I’ve heard the top of Mount Tai itself looks spectacular, if only it were possible to see clearly. As expected in these winter months, a thick fog was clinging tightly to the mountain and the pink sun was only vaguely visible until it descended into total obscurity behind clouds a fair margin above the horizon. In the end, we didn’t even notice that the sun had set. The summit of the mountain is not so much a peak as it is a very gently sloping, wide space filled with hotels and telephone masts. This is accompanied not by the sound of silence, but rather by speakers blasting out modern Chinese heart-wrenching power ballads, the most memorable of which was called “Mum, Don’t Cry” (妈妈你别哭 Māmā Nĭ Bié Kū). My personal highlight, though, was the “Terrace for Viewing the State of Lu”, where Confucius had supposedly stood. We were not pilgrims expressly following in his footsteps, but it was a strange feeling to stand in the very spot described in one of our first year Classical Chinese texts. Even if the view was simply looking into a thick cloud.
After we had sufficiently explored the summit of the mountain and had sat down briefly inside to thaw, the really exciting bit began. Night had well and truly fallen, and here we were, at the top of a 1,532 metre-tall mountain, without a hotel, faced with 6,293 steps down. Thankfully, one of our group had brought a handheld torch, and we eventually perfected the formation whereby one of us could shine the torch to allow all of us to place our feet carefully on each step. We were clambering down the main route up which the majority of tourists climb, and so we met a fair amount of puzzled faces questioning our reasoning for coming down at night. The path was wide and well made-up, but seemed never-ending. Shops and stalls passed by and the route snaked down the mountain, every step as sheepishly trodden as the last.
It was a good few hours until we reached a wide tarmacked bus stop. Being dark, we assumed that the bus services had stopped and continued to follow the stairway. It led us to another, considerably smaller and unpaved track which led us into a darker forest and definitely didn’t have the air of a main route. We were sure we hadn’t missed any large turnings. Confused but resigned to the absence of alternatives, we carried on and hoped that it would lead us back onto the main drag soon. This was certainly a hope which it didn’t really fulfil. We must have scrambled for at least three-quarters of an hour along a dusty track through the forest, one person wide, leading over large boulders and tree roots, in the pitch black of night, aided only by the weak light of our mobile phones. It would have been the perfect setting for a horror film. At one point, it directed us down what I’m sure was at least a 30% slope. It was definitely a case of putting your head down, focussing on your feet and not on what you could see of the distance, as what was ahead would just make you hope that there was a house round the corner.

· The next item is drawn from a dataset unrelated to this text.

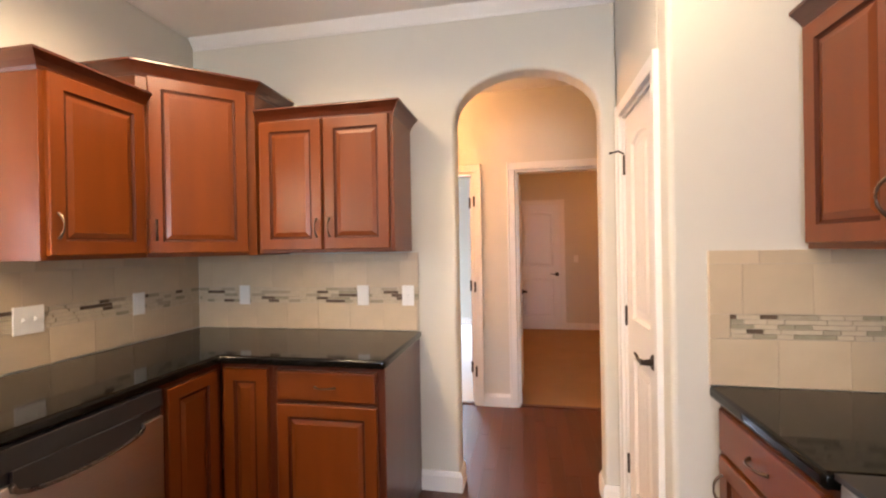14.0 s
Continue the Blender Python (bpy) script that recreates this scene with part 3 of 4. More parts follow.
def raised_front(name, x0, x1, z0, z1, y, parent, frame=.055, material=None):
    """A raised-panel front whose face lies at y, towards -y."""
    m = material or M_CHERRY
    bm = bmesh.new()
    rings = []
    small = min(x1 - x0, z1 - z0) < .2
    f = .018 if small and (z1 - z0) < .2 else frame
    seq = ((0, 0), (0, -.018), (.004, -.0215), (f, -.0215), (f + .004, -.015), (f + .009, -.013), (f + .014, -.013), (f + .034, -.0195), (f + .037, -.0195))
    if f == .018:
        seq = ((0, 0), (0, -.016), (.006, -.0205), (.012, -.0215), (.018, -.0215))
    for ins, dy in seq:
        rings.append([(x0 + ins, y + dy, z0 + ins), (x1 - ins, y + dy, z0 + ins), (x1 - ins, y + dy, z1 - ins), (x0 + ins, y + dy, z1 - ins)])
    ob = part(name, loops(bm, rings), m, parent)
    ob.data.materials.append(M_GLAZE)
    for k in ((3, 4, 5) if f != .018 else (1,)):
        for i in range(4):
            ob.data.polygons[4 * k + i].material_index = 1
    return ob


def pull(parent, x, y, z, vertical=True, length=.095):
    h = length / 2
    pts = []
    for i in range(9):
        u = -1 + 2 * i / 8
        o = -.026 * (1 - abs(u) ** 2.6) - .002
        pts.append((x, y + o, z + u * h) if vertical else (x + u * h, y + o, z))
    smooth(part("handle", tube(bmesh.new(), pts, [.0065, .005, .0042, .004, .004, .004, .0042, .005, .0065], 8), M_PULL, parent, "dark antique arched pull"))


def base_cabinet(m, w, d, label, fronts, group="kitchen base cabinets", h=.873, open_top=False):
    """fronts: (kind, x0, x1, z0, z1, pull place)."""
    c = thing("base_cabinet", m, label, "cabinet", group)
    upper = [((0, 0, .66), (w, .02, h))] if open_top else []
    rounded(part("body", boxes(((0, 0, .10), (w, d, .66 if open_top else h)), *upper), M_CHERRY_SHADED, c), .0015)
    part("toe_kick", boxes(((.0, .075, 0), (w, d, .0995))), M_CHERRY_SHADED, c)
    for kind, x0, x1, z0, z1, where in fronts:
        f = raised_front(kind, x0, x1, z0, z1, 0, c)
        if where == "top":
            pull(f, (x0 + x1) / 2, -.0215, (z0 + z1) / 2, False)
        elif where == "left":
            pull(f, x0 + .03, -.0215, z1 - .10)
        elif where == "right":
            pull(f, x1 - .03, -.0215, z1 - .10)
    return c


def upper_cabinet(m, w, d, h, label, doors, crown_ends, group="kitchen wall cabinets"):
    c = thing("wall_cabinet", m, label, "cabinet", group)
    rounded(part("body", boxes(((0, 0, 0), (w, d, h))), M_CHERRY, c), .0015)
    for x0, x1, where in doors:
        f = raised_front("door", x0, x1, .018, h - .018, 0, c)
        pull(f, x0 + .028 if where == "left" else x1 - .028, -.0215, .13)
    path = ([(0, d)] if crown_ends[0] else []) + [(0, 0), (w, 0)] + ([(w, d)] if crown_ends[1] else [])
    part("crown_moulding", sweep(bmesh.new(), path, CABCROWN(h)), M_CHERRY_SHADED, c)
    return c


def CABCROWN(h):
    return [(-.004, h - .020), (.004, h - .020), (.008, h - .006), (.022, h + .014), (.038, h + .030), (.046, h + .036), (.046, h + .046), (-.004, h + .046)]


R90 = Matrix.Rotation(-math.pi / 2, 4, 'Z')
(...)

Which there was! It was a real godsend that the path, at long last, led us back to the main steps. There we were welcomed with looks from Chinese people more disapproving and bewildered than ever before. How much further, we asked… another hour. It was ambitious to ever hope that we’d reach the end of the path so easily, so we carried on climbing down the steps. Legs feeling categorically like jelly, now.
Aside from the blip of the, let’s say, unofficial routing, the rest of the descent was not too bad. After such a long day of walking, my mind had been sapped of energy and I now struggle to have any distinct recollection from any time after our emergence from the shrubbery. The epic journey concluded when we found a taxi hanging around after just dropping off walkers climbing up the mountain. To our surprise it had only taken us three hours to come down (even with our slight detour), yet it still felt like we had spent longer coming down the mountain than we had spent going up. We rode back into the town, all resolutely sure that we had earned a huge McDonald’s. After getting back to the hostel, straight to bed. I don’t think I’ve ever fallen asleep so fast.
Again, it was nice to escape the crowds which, to our surprise, didn’t seem to be present on Mount Tai. I have heard that the mountain is a tourist magnet due to its historical significance, yet there was gladly no sign of that at this time of year. The summit might not have lived up to expectations due to the fog, yet the climb up Mount Tai presented simply stunning scenery, and the climb down provided one of those silly little stories which make you laugh later on. We may have done it better if we had heeded the Chinese naysayers and not done it the “wrong way round”, but I can still say that it was an enjoyable and fully worthwhile excursion.